- _SUPPLIED MATERIAL_:

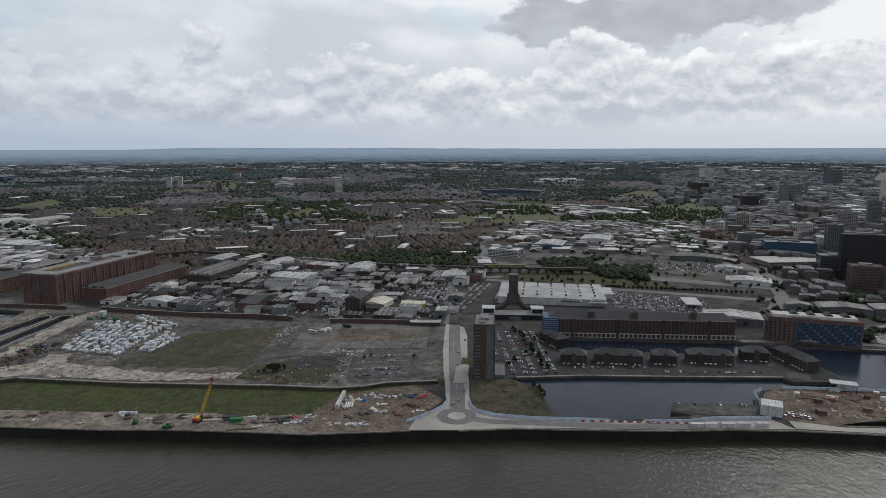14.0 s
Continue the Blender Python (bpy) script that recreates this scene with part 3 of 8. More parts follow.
SEA = sea_distance()
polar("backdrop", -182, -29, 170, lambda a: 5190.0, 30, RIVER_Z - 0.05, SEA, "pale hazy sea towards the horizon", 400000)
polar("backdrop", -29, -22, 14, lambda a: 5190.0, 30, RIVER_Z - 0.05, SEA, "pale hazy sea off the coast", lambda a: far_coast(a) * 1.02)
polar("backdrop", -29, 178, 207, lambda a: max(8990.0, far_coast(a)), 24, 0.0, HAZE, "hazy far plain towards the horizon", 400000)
polar("beach", -28.5, -21.5, 28, far_coast, 3, 1.0, SAND, "long pale beach at the river mouth", lambda a: far_coast(a) * 1.1)
crest = []
for i in range(201):
    a = -12 + i * 0.9
    rise = 1 + 4 * noise.noise((a * 0.11, 2.0, 0)) + 4 * noise.noise((a * 0.5, 5.0, 0)) + 11 * math.exp(-((a - 58) / 6) ** 2) + 18 * math.exp(-((a - 128) / 5) ** 2) + 9 * math.exp(-((a - 72) / 10) ** 2)
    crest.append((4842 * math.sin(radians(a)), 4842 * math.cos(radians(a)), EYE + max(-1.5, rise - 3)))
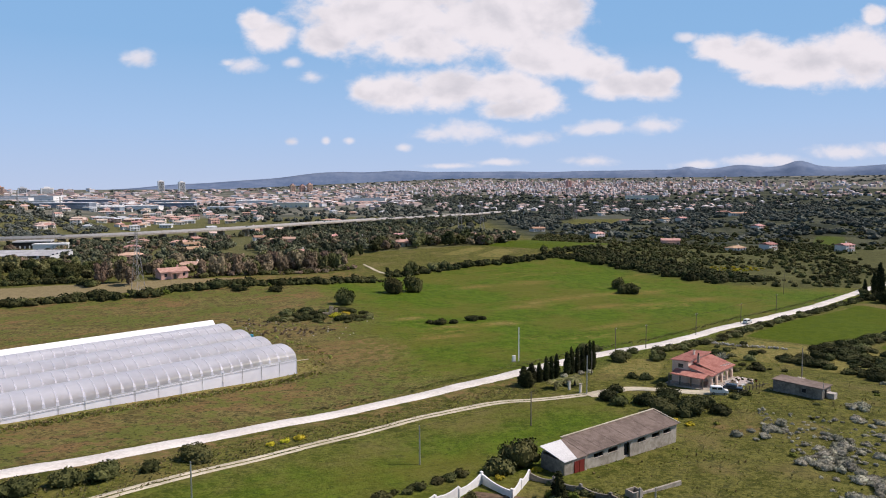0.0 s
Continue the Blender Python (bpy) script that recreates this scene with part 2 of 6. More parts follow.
GLASS_DARK = material("dark window glass", (0.02, 0.025, 0.03), (0.04, 0.045, 0.05), 0.12, spec=0.6)


def hgt(x, y):
    """The lie of the land; works on numbers and arrays."""
    x, y = np.asarray(x, float), np.asarray(y, float)
    z = -0.8 + 5.0 * np.exp(-np.maximum(y - 70.0, 0.0) ** 2 / (2 * 38.0**2)) - 0.02 * np.clip(x, -60, 450)
    z = z + 0.12 * np.sin(x * 0.21 + 0.4) * np.sin(y * 0.17) + 0.25 * np.sin(x * 0.047 + y * 0.031 + 1.3)
    # crest of the big field, the farm belt behind it and the pink house's rise
    z = z + 9.0 * np.exp(-(((x - 75) / 90) ** 2) - ((y - 490) / 95) ** 2) + 5.0 * np.exp(-(((x + 125) / 60) ** 2) - ((y - 320) / 40) ** 2) + 3.0 * np.exp(-(((x + 20) / 60) ** 2) - ((y - 520) / 80) ** 2)
    # rise under the farmhouse and the shack
    z = z + 2.0 * np.exp(-(((x - 78) / 38) ** 2) - ((y - 150) / 32) ** 2)
    r, az = np.hypot(x, y), np.arctan2(x, np.maximum(y, 1e-3))
    # hill with the quarry, on the left beyond the farm road
    z = z + 29.0 * np.exp(-(((x + 625) / 100) ** 2 + ((y - 800) / 160) ** 2)) + 9.0 * np.exp(-(((x + 500) / 45) ** 2 + ((y - 660) / 45) ** 2))
    z = z + 42.0 * np.exp(-(((x + 1000) / 330) ** 2 + ((y - 1150) / 260) ** 2))
    z = z + 40.0 * np.exp(-(((x + 1780) / 640) ** 4) - ((y - 1680) / 380) ** 4)
    z = z - 7.0 * np.exp(-(((x + 310) / 150) ** 2 + ((y - 790) / 150) ** 2))
    # wooded slope on the far side of the valley, on the right
    z = z + 26.0 * np.exp(-(((x - 780) / 260) ** 2 + ((y - 1150) / 420) ** 2)) + 12.0 * np.exp(-(((x - 420) / 120) ** 2 + ((y - 900) / 260) ** 2))
    # the far plain lifts gently, so that its rim fits the horizon in view
    far = np.clip((r - 2300) / 2500, 0, 1)
    far = far * far * (3 - 2 * far)
    return z + far * (50 + 70 * np.clip((az + 0.30) / 0.35, 0, 1))


def ground_at(x, y, up=0.0):
    return float(hgt(x, y)) + up


# ---- plan of the land ----
FIELD = [(-62, 320), (-35, 337), (-19, 364), (6, 386), (37, 403), (69, 417), (83, 408), (95, 387), (108, 374), (121, 362), (131, 347), (164, 330), (192, 326), (128, 268), (70, 216), (20, 178), (-4, 172), (-12, 200), (-22, 222), (-20, 245), (-30, 265), (-44, 300)]
LUSH_ONE = [(97, 223), (125, 251), (149, 270), (174, 291), (184, 273), (161, 247), (144, 230), (131, 218), (115, 207)]
LUSH_TWO = [(131, 208), (141, 217), (158, 237), (190, 262), (230, 240), (160, 130), (141, 149), (124, 158), (119, 173), (127, 183), (130, 195)]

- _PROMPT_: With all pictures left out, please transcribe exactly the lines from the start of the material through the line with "0.05), 0.12, spec=0.6)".

- _RESPONSE_:
14.0 s
Continue the Blender Python (bpy) script that recreates this scene with part 3 of 8. More parts follow.
SEA = sea_distance()
polar("backdrop", -182, -29, 170, lambda a: 5190.0, 30, RIVER_Z - 0.05, SEA, "pale hazy sea towards the horizon", 400000)
polar("backdrop", -29, -22, 14, lambda a: 5190.0, 30, RIVER_Z - 0.05, SEA, "pale hazy sea off the coast", lambda a: far_coast(a) * 1.02)
polar("backdrop", -29, 178, 207, lambda a: max(8990.0, far_coast(a)), 24, 0.0, HAZE, "hazy far plain towards the horizon", 400000)
polar("beach", -28.5, -21.5, 28, far_coast, 3, 1.0, SAND, "long pale beach at the river mouth", lambda a: far_coast(a) * 1.1)
crest = []
for i in range(201):
    a = -12 + i * 0.9
    rise = 1 + 4 * noise.noise((a * 0.11, 2.0, 0)) + 4 * noise.noise((a * 0.5, 5.0, 0)) + 11 * math.exp(-((a - 58) / 6) ** 2) + 18 * math.exp(-((a - 128) / 5) ** 2) + 9 * math.exp(-((a - 72) / 10) ** 2)
    crest.append((4842 * math.sin(radians(a)), 4842 * math.cos(radians(a)), EYE + max(-1.5, rise - 3)))
0.0 s
Continue the Blender Python (bpy) script that recreates this scene with part 2 of 6. More parts follow.
GLASS_DARK = material("dark window glass", (0.02, 0.025, 0.03), (0.04, 0.045, 0.05), 0.12, spec=0.6)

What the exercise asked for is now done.